- [Task statement]
Reproduce the listing word for word, leaving every picture behind.

- [Stored data]
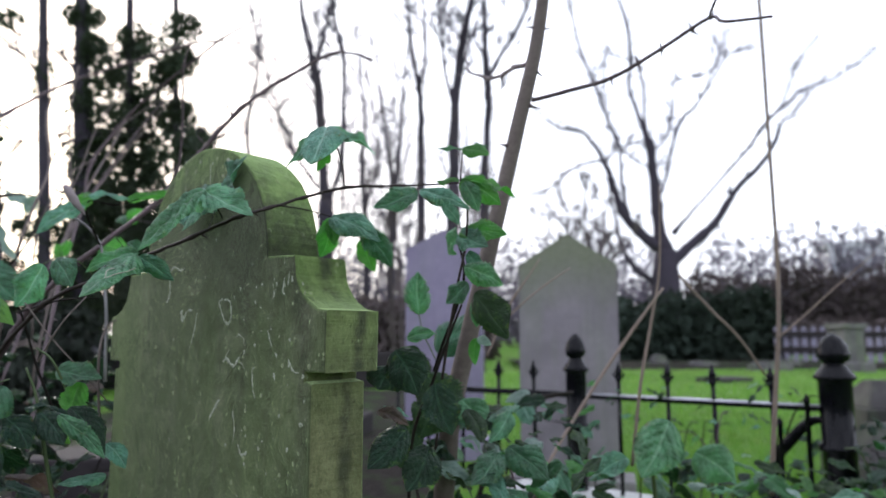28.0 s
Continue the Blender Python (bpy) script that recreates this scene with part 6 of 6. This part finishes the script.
leaf(cane, (-1.017, 1.875, 1.318), (-1.142, 1.872, 1.342), 0.035, (0.45, -0.83, 0.34), LEAF_PALE, 0.15, 0.3, 4, 0)
leaf(cane, (-1.017, 1.874, 1.326), (-0.982, 1.869, 1.371), 0.026, (0.45, -0.83, 0.33), LEAF_PALE, 0.15, 0.3, 5, 0)
leaf(cane, (-1.017, 1.874, 1.326), (-0.972, 1.878, 1.298), 0.026, (0.45, -0.83, 0.33), LEAF_PALE, 0.15, 0.3, 2, 0)
leaf(cane, (-1.025, 1.874, 1.33), (-1.049, 1.877, 1.302), 0.022, (0.45, -0.83, 0.33), LEAF_PALE, 0.15, 0.3, 3, 0)
leaf(cane, (-1.017, 1.874, 1.33), (-1.033, 1.869, 1.366), 0.019, (0.45, -0.83, 0.33), LEAF_PALE, 0.15, 0.3, 1, 0)
woody = thing("dead_stalks", "grey-brown dead stalks rising through the brambles", "briar", at=(-0.391, 0.956, 0.757))
stem(woody, [(-0.603, 1.41, 0.587, 0.0060), (-0.569, 1.383, 0.813, 0.0060), (-0.525, 1.352, 0.983, 0.0054), (-0.487, 1.327, 1.106, 0.0048), (-0.483, 1.381, 1.24, 0.0045), (-0.505, 1.467, 1.358, 0.0042), (-0.573, 1.546, 1.543, 0.0039), (-0.601, 1.63, 1.677, 0.0027)], STALK, "stem", 7)
stem(woody, [(-0.438, 1.349, 0.679, 0.0036), (-0.421, 1.335, 0.788, 0.0034), (-0.415, 1.367, 0.938, 0.0033), (-0.407, 1.404, 1.053, 0.0028)], STALK, "side_stalk", 7)
stem(woody, [(-0.556, 1.532, 0.83, 0.0030), (-0.556, 1.507, 1.031, 0.0030), (-0.537, 1.49, 1.17, 0.0027), (-0.519, 1.57, 1.342, 0.0025), (-0.479, 1.66, 1.434, 0.0024), (-0.449, 1.701, 1.506, 0.0021), (-0.401, 1.741, 1.596, 0.0019), (-0.237, 1.867, 1.801, 0.0018), (-0.069, 1.99, 2.03, 0.0015)], STALK, "side_stalk", 7)
stem(woody, [(-0.486, 1.483, 1.233, 0.0024), (-0.478, 1.57, 1.342, 0.0022), (-0.465, 1.648, 1.534, 0.0021), (-0.447, 1.732, 1.671, 0.0019), (-0.416, 1.726, 1.717, 0.0011)], STALK, "side_stalk", 7)
stem(woody, [(-0.723, 1.143, 0.71, 0.0049), (-0.734, 1.141, 0.892, 0.0045), (-0.779, 1.198, 1.085, 0.0043), (-0.796, 1.238, 1.173, 0.0040), (-0.784, 1.281, 1.234, 0.0032)], STALK, "side_stalk", 7)
stem(woody, [(-0.964, 1.577, 1.288, 0.0025), (-1.433, 2.457, 1.503, 0.0026), (-1.669, 2.946, 1.628, 0.0029), (-1.686, 3.145, 1.644, 0.0031), (-1.599, 3.246, 1.644, 0.0040)], STALK, "side_stalk", 7)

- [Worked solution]
28.0 s
Continue the Blender Python (bpy) script that recreates this scene with part 6 of 6. This part finishes the script.
leaf(cane, (-1.017, 1.875, 1.318), (-1.142, 1.872, 1.342), 0.035, (0.45, -0.83, 0.34), LEAF_PALE, 0.15, 0.3, 4, 0)
leaf(cane, (-1.017, 1.874, 1.326), (-0.982, 1.869, 1.371), 0.026, (0.45, -0.83, 0.33), LEAF_PALE, 0.15, 0.3, 5, 0)
leaf(cane, (-1.017, 1.874, 1.326), (-0.972, 1.878, 1.298), 0.026, (0.45, -0.83, 0.33), LEAF_PALE, 0.15, 0.3, 2, 0)
leaf(cane, (-1.025, 1.874, 1.33), (-1.049, 1.877, 1.302), 0.022, (0.45, -0.83, 0.33), LEAF_PALE, 0.15, 0.3, 3, 0)
leaf(cane, (-1.017, 1.874, 1.33), (-1.033, 1.869, 1.366), 0.019, (0.45, -0.83, 0.33), LEAF_PALE, 0.15, 0.3, 1, 0)
woody = thing("dead_stalks", "grey-brown dead stalks rising through the brambles", "briar", at=(-0.391, 0.956, 0.757))
stem(woody, [(-0.603, 1.41, 0.587, 0.0060), (-0.569, 1.383, 0.813, 0.0060), (-0.525, 1.352, 0.983, 0.0054), (-0.487, 1.327, 1.106, 0.0048), (-0.483, 1.381, 1.24, 0.0045), (-0.505, 1.467, 1.358, 0.0042), (-0.573, 1.546, 1.543, 0.0039), (-0.601, 1.63, 1.677, 0.0027)], STALK, "stem", 7)
stem(woody, [(-0.438, 1.349, 0.679, 0.0036), (-0.421, 1.335, 0.788, 0.0034), (-0.415, 1.367, 0.938, 0.0033), (-0.407, 1.404, 1.053, 0.0028)], STALK, "side_stalk", 7)
stem(woody, [(-0.556, 1.532, 0.83, 0.0030), (-0.556, 1.507, 1.031, 0.0030), (-0.537, 1.49, 1.17, 0.0027), (-0.519, 1.57, 1.342, 0.0025), (-0.479, 1.66, 1.434, 0.0024), (-0.449, 1.701, 1.506, 0.0021), (-0.401, 1.741, 1.596, 0.0019), (-0.237, 1.867, 1.801, 0.0018), (-0.069, 1.99, 2.03, 0.0015)], STALK, "side_stalk", 7)
stem(woody, [(-0.486, 1.483, 1.233, 0.0024), (-0.478, 1.57, 1.342, 0.0022), (-0.465, 1.648, 1.534, 0.0021), (-0.447, 1.732, 1.671, 0.0019), (-0.416, 1.726, 1.717, 0.0011)], STALK, "side_stalk", 7)
stem(woody, [(-0.723, 1.143, 0.71, 0.0049), (-0.734, 1.141, 0.892, 0.0045), (-0.779, 1.198, 1.085, 0.0043), (-0.796, 1.238, 1.173, 0.0040), (-0.784, 1.281, 1.234, 0.0032)], STALK, "side_stalk", 7)
stem(woody, [(-0.964, 1.577, 1.288, 0.0025), (-1.433, 2.457, 1.503, 0.0026), (-1.669, 2.946, 1.628, 0.0029), (-1.686, 3.145, 1.644, 0.0031), (-1.599, 3.246, 1.644, 0.0040)], STALK, "side_stalk", 7)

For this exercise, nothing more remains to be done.